Couple’s therapy is an investment in the health of your relationship.  It doesn’t matter if it’s a psychiatrist, books, CDs, or just making sure that you have date night once a month; there are all sorts of ways to maintain a relationship and ensure that our bond doesn’t break.  Relationships are like a bed of flowers.  It needs regular watering and love.  Without that, the garden withers away and dies.  I sound dramatic, but really, there’s nothing more important than couple’s therapy.

Do you and your spouse bicker constantly?  Do you feel like acrimony and anger are just around every corner?  I knew this couple that avoided each other almost at every turn.  I was friends with the husband, and he would tell me that they spent most of the evening away from each other, working on separate projects and generally keeping their interaction to a minimum.  I thought to myself, “What kind of marriage is that?”

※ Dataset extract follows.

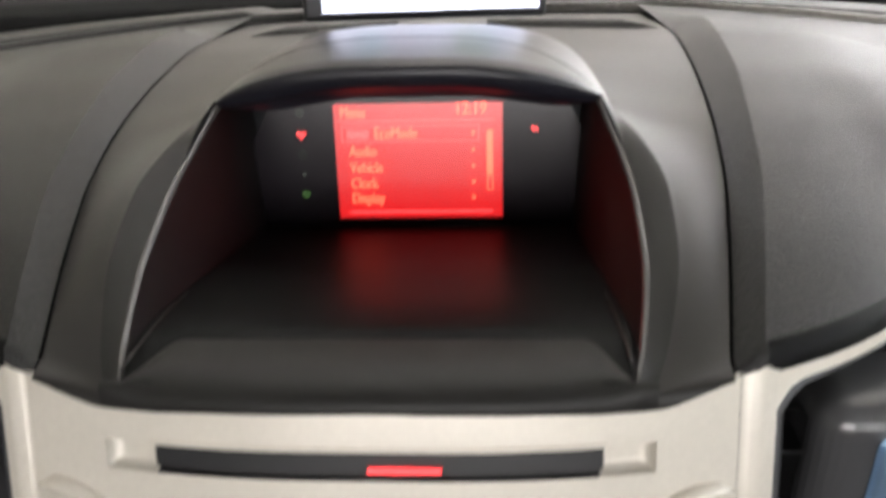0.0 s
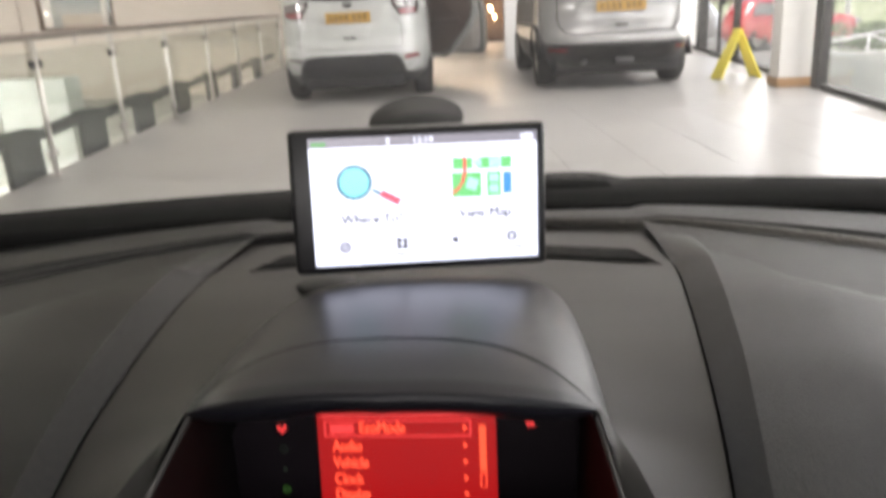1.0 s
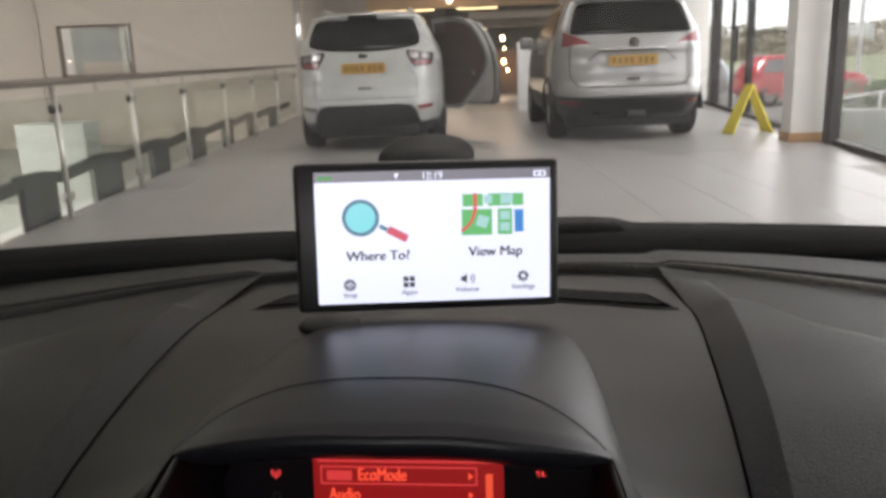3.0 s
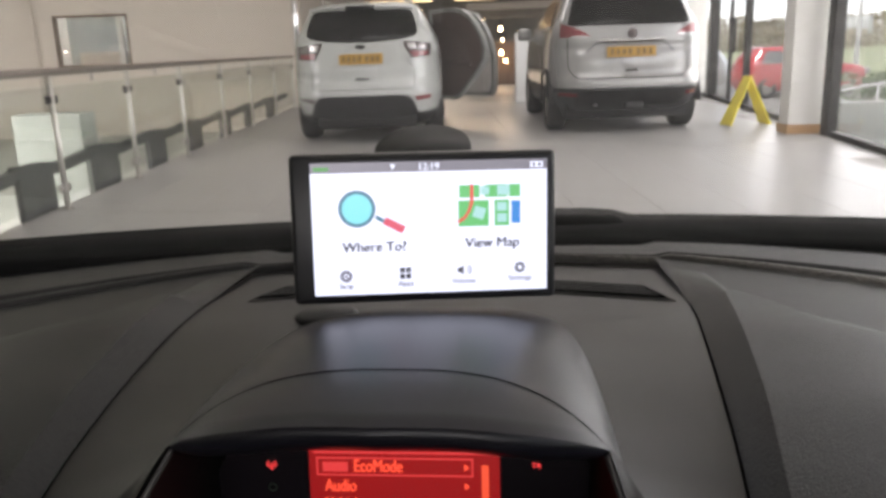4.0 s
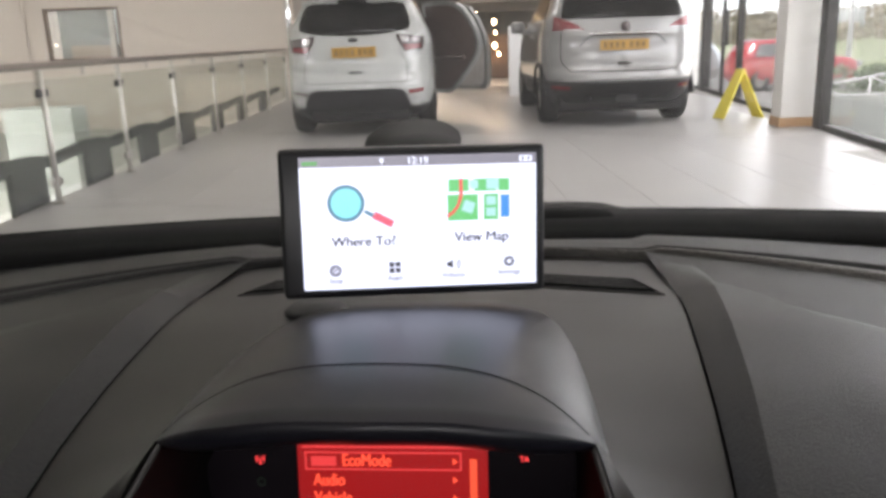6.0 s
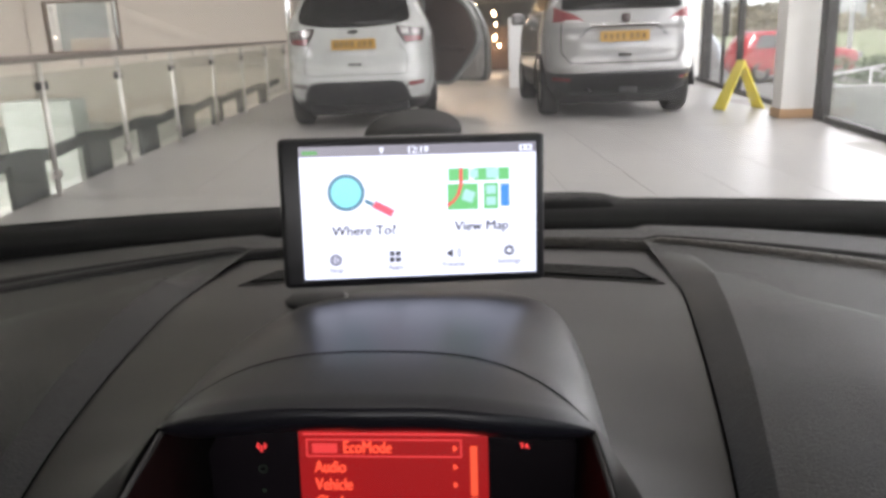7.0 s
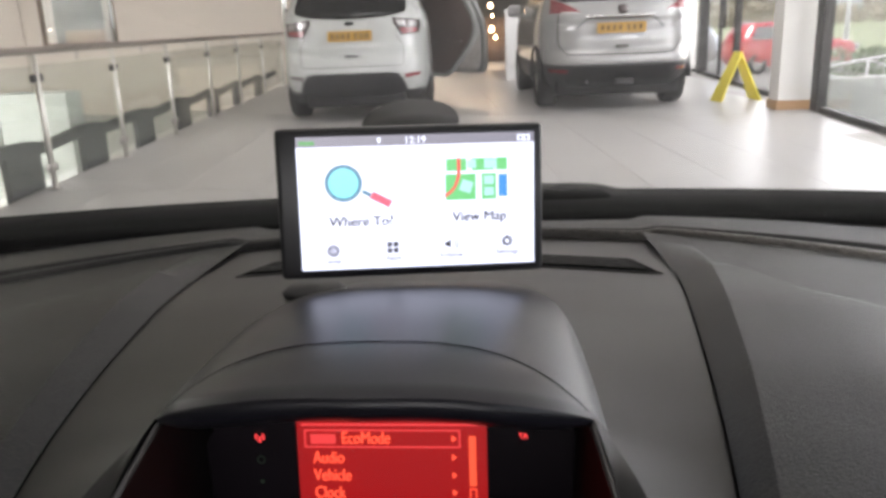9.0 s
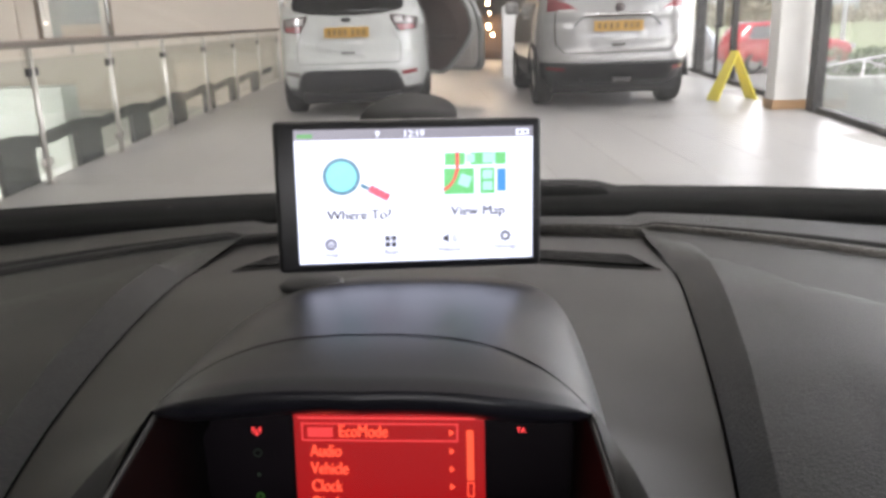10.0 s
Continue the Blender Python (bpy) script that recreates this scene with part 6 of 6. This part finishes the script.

I told them that their relationship needed a tune up, and right away!  There is no way that a married couple should feel that they need to be far away from each other.  Their marriage was on the rocks, but neither of them seemed to know it.  They just settled into a pattern, and that was that.

I bought the husband a series of CDs off of Amazon for him and his wife to watch.  I knew that he wasn’t going to take the initiative to do things himself, even though I tried to give the best advice I could.  Sometimes people need to hear things from strangers.  They started working on their relationship and diligently did the exercises necessary to rebuild intimacy between them.  They breathed new life into their relationship.

Even if things are going well, do not neglect couples therapy.  You may have a problem, and it may be growing bigger right under your nose without you knowing it!